Muck and Kites

When I head out for a walk, I look for God. I’m like a detective on the lookout for clues. As soon as the rubber of my running shoes hits the black asphalt of the road, I look: amongst the trees -- might newly reddened leaves speak transformation? I peek into the pasture with the young brown colt – might, just might, he take to skipping and speak joy? I do this because I long to be with God and for Him to assure me he cares. In the past, He has come rolling over the horizon to meet me, so I look.

It was late summer on this particular morning. I needed encouragement. Negative thoughts had been badgering me. So, as I walked along the windy, Piney Woods road, I peered into the sky, wondering if God might come in the form of a Mississippi Kite. You see, He has written, as if on stationery, love notes to me in these birds. The Kites typically leave Northeast Texas by early fall, and I hadn’t seen one in a few weeks, so I wondered; and longed. I tell you the truth, one appeared right out of a cloud! He circled and hovered above me. The sleek, gray wings and white, majestic head smiled down on me. I smiled back.

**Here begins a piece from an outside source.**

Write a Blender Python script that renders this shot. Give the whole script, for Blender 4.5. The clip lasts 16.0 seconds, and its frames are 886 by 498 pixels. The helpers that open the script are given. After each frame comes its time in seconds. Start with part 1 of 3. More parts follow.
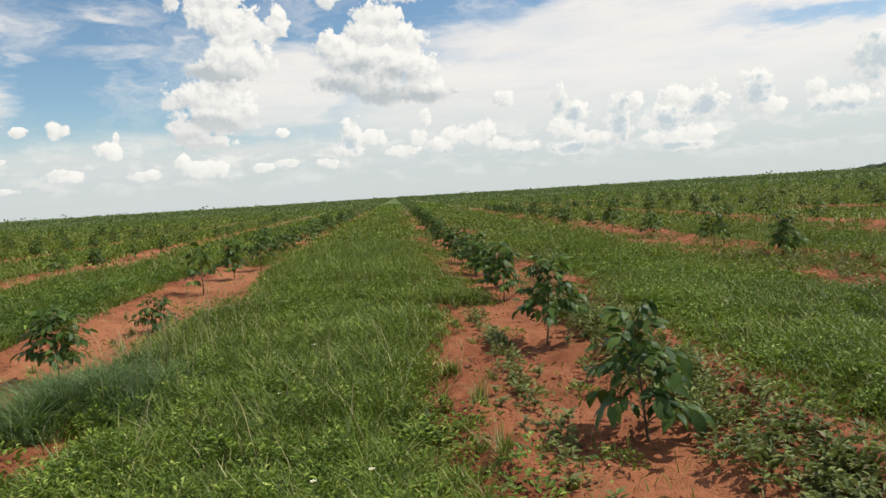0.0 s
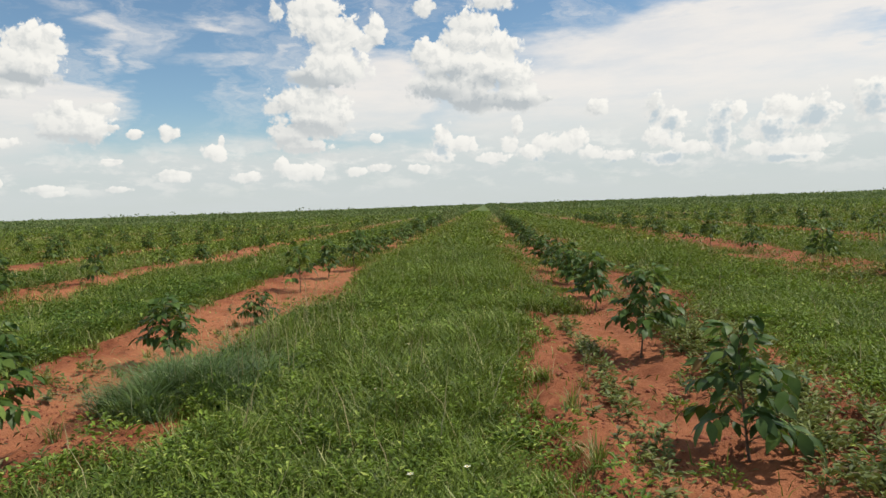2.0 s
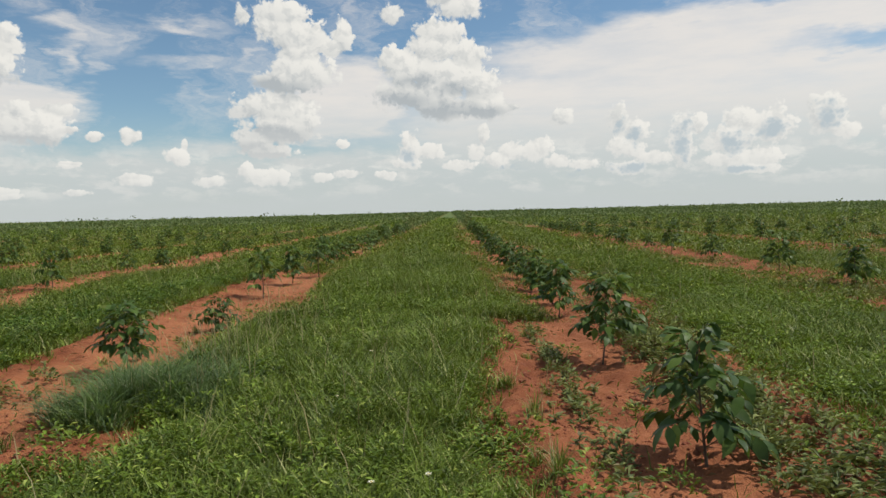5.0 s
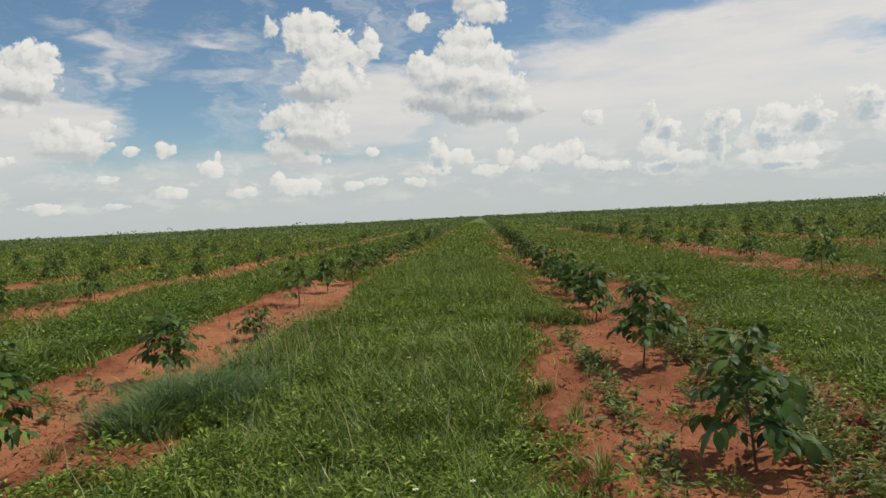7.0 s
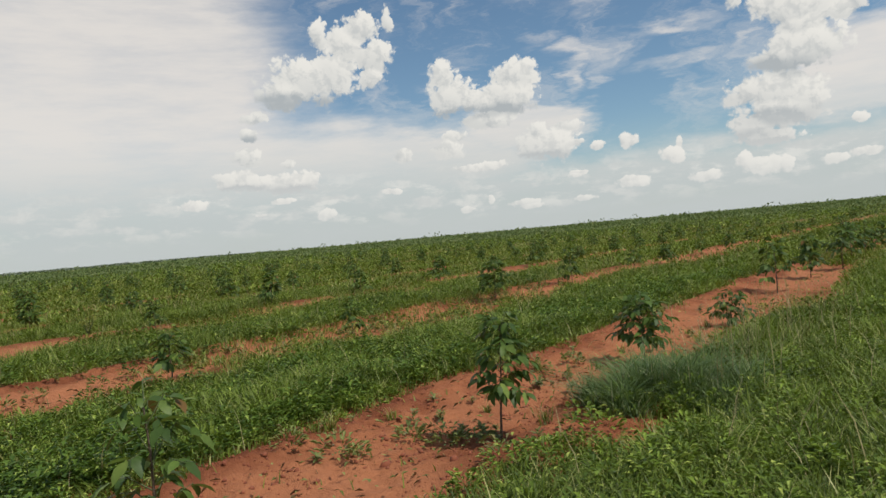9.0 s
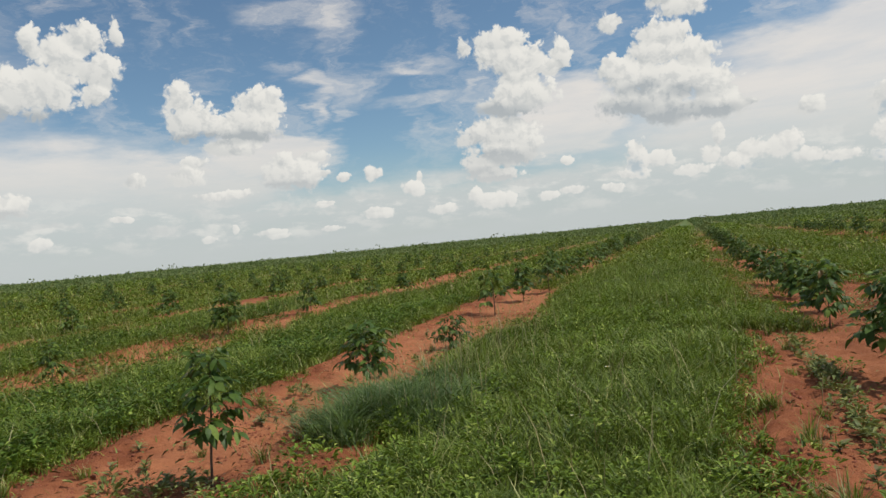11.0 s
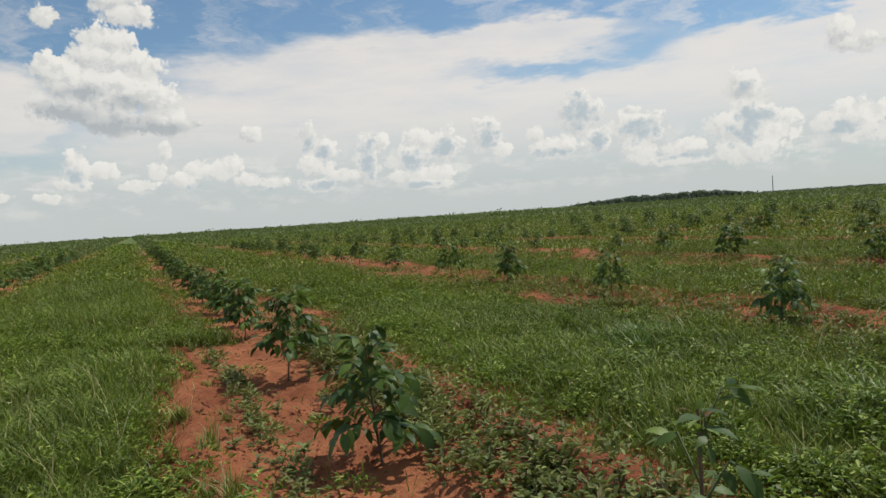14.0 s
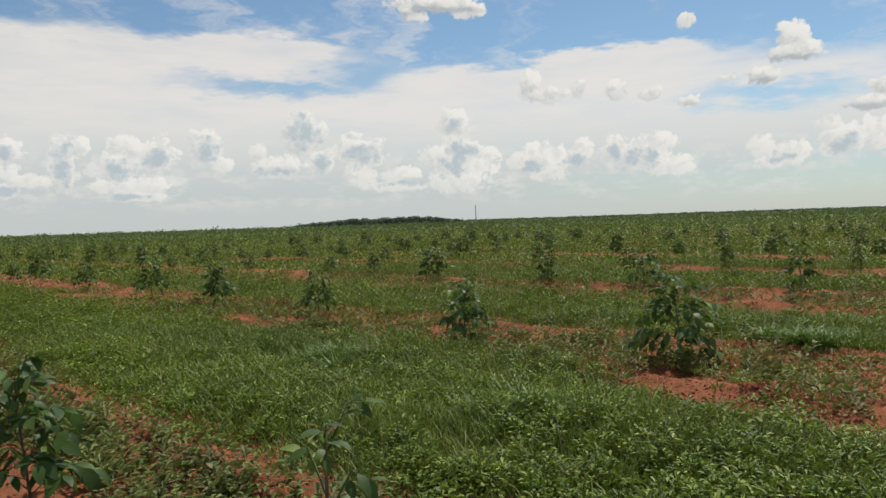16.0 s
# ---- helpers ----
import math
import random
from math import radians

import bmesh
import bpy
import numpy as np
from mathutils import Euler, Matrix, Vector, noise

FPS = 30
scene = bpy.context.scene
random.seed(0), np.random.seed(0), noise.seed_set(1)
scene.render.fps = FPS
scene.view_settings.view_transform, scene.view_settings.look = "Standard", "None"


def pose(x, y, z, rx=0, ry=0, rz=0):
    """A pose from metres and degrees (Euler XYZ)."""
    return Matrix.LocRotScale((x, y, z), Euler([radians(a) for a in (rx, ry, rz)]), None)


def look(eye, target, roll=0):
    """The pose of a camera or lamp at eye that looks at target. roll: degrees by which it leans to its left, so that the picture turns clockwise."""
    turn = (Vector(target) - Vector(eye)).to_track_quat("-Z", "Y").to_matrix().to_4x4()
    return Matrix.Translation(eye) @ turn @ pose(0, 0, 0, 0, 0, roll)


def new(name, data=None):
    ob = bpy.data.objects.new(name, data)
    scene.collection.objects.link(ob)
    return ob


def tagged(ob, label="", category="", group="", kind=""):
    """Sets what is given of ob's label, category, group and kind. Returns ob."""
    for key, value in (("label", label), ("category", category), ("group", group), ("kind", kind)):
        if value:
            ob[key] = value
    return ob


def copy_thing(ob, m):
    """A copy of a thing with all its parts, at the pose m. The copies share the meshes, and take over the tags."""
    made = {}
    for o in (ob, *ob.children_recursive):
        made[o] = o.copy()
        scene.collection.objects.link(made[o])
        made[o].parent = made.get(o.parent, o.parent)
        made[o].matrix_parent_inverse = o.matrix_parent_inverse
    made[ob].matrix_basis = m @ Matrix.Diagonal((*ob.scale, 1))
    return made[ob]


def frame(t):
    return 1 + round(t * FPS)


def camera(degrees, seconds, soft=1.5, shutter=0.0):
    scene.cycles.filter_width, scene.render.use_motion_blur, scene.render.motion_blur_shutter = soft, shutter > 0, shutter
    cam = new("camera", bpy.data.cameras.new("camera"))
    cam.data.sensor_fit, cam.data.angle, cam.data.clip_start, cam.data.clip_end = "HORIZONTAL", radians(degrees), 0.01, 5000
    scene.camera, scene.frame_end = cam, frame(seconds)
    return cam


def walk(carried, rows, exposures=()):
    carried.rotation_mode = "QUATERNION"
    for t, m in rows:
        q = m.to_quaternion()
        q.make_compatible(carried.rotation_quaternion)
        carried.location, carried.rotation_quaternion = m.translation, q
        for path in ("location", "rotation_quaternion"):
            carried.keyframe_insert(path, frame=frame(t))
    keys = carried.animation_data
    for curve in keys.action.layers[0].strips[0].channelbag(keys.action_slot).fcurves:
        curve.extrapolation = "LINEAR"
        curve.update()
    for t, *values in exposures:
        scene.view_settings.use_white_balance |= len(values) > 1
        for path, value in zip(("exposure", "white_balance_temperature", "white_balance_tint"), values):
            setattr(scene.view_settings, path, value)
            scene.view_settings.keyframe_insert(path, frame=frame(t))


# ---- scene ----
def aim(x, y, z, yaw, pitch, roll):
    """A pose from a place, a heading (degrees from +y towards +x), a tilt and a lean."""
    a, e = radians(yaw), radians(pitch)
    way = Vector((math.sin(a) * math.cos(e), math.cos(a) * math.cos(e), math.sin(e)))
    eye = Vector((x, y, z))
    return look(eye, eye + way, roll)


cam = camera(66.0, 16.0, soft=1.5)
walk(cam, [
    (0.0, aim(0.012, -0.028, 1.640, 3.650, -4.577, -3.604)),
    (0.5, aim(0.002, -0.046, 1.641, 1.510, -4.053, -3.416)),
    (1.0, aim(-0.021, -0.061, 1.629, -1.699, -3.853, -3.542)),
    (1.5, aim(-0.043, -0.067, 1.626, -3.014, -3.799, -2.685)),
    (2.0, aim(-0.068, -0.093, 1.628, -3.627, -3.643, -2.043)),
    (2.5, aim(-0.104, -0.118, 1.618, -5.108, -3.598, -1.156)),
    (3.0, aim(-0.105, -0.120, 1.626, -6.166, -3.567, -0.711)),
    (3.5, aim(-0.048, -0.082, 1.626, -2.683, -3.573, -0.702)),
    (4.0, aim(-0.054, -0.087, 1.621, -1.236, -3.601, -1.087)),
    (5.2, aim(-0.050, -0.090, 1.625, -0.600, -3.000, -1.600)),
    (6.5, aim(-0.039, -0.084, 1.633, 1.191, -2.395, -2.096)),
    (7.0, aim(-0.094, -0.071, 1.625, -3.373, -2.603, -2.878)),
    (7.5, aim(-0.201, -0.013, 1.624, -17.245, -2.889, -3.963)),
    (8.0, aim(-0.262, -0.000, 1.616, -33.698, -1.553, -4.963)),
    (8.2, aim(-0.266, 0.012, 1.609, -37.602, -1.194, -5.080)),
    (8.6, aim(-0.260, 0.030, 1.590, -40.400, -1.100, -5.100)),
    (9.1, aim(-0.240, 0.060, 1.570, -40.900, -1.100, -5.200)),
    (9.7, aim(-0.200, 0.100, 1.550, -37.300, -1.150, -5.200)),
    (10.3, aim(-0.164, 0.138, 1.539, -30.046, -1.197, -5.241)),
    (10.5, aim(-0.138, 0.168, 1.537, -26.873, -1.008, -5.197)),
    (11.0, aim(-0.070, 0.239, 1.543, -19.793, -0.532, -5.545)),
    (11.5, aim(-0.040, 0.316, 1.537, -12.362, -0.175, -6.293)),
    (12.0, aim(0.081, 0.236, 1.544, -5.470, -0.133, -6.788)),
    (12.5, aim(0.113, 0.258, 1.525, 1.066, -0.784, -6.377)),
    (13.0, aim(0.150, 0.263, 1.517, 3.831, -1.706, -6.158)),
    (13.5, aim(0.176, 0.145, 1.536, 13.431, -2.521, -5.329)),
    (14.0, aim(0.166, -0.046, 1.575, 24.369, -2.837, -3.930)),
    (14.5, aim(0.217, -0.126, 1.578, 33.921, -2.419, -2.848)),
    (15.0, aim(0.252, -0.189, 1.571, 39.971, -2.341, -2.495)),
    (15.5, aim(0.294, -0.220, 1.569, 44.274, -2.294, -2.289)),
    (16.0, aim(0.312, -0.229, 1.577, 47.490, -2.268, -1.861)),
], exposures=[(0.0, 0.11), (2.0, 0.06), (4.2, -0.07), (6.4, -0.15), (7.4, -0.2), (8.2, -0.18), (10.3, -0.16), (16.0, -0.13)])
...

You mustn’t have the idea that I believe God has taken the form of this bird or anything quite so unorthodox. What I do believe is that God harnesses all of creation to speak love.

I walked on down the road, surrounded now by tall pine trees, oaks, and elms, talking and listening to God, pumping my arms, yet finding my hands together over my heart or fingertips to my parted lips, like a young woman in love.

As I neared the little bridge over a tiny spillway of our neighborhood lake, I decided to walk down the dam to where the water runs from the spillway into a creek, which creates a lovely, gurgling waterfall. As I approached, what I saw turned my mood.

No waterfall beckoned. The concrete spillway had run dry. Instead of sparkling water, baked mud covered the cement and the dreaded black algae lay in clumps. This is an ugly, stinky monster-like gunk that has threatened to overrun our lake. The scraps lay there like dead corpses from the war. I grimaced and slumped like a rejected teenager, and said, “Aww, why, Lord? What’s this depressing ugliness?”

I looked up, and there, circling overhead in the brilliant blue sky, was the Mississippi Kite. My stiff body relaxed.

“These coexist, Jamie. Muck and kites. Don’t fear when the drought comes. I will always be with you and my presence will always be Joy -- even in suffering. Keep looking for me.”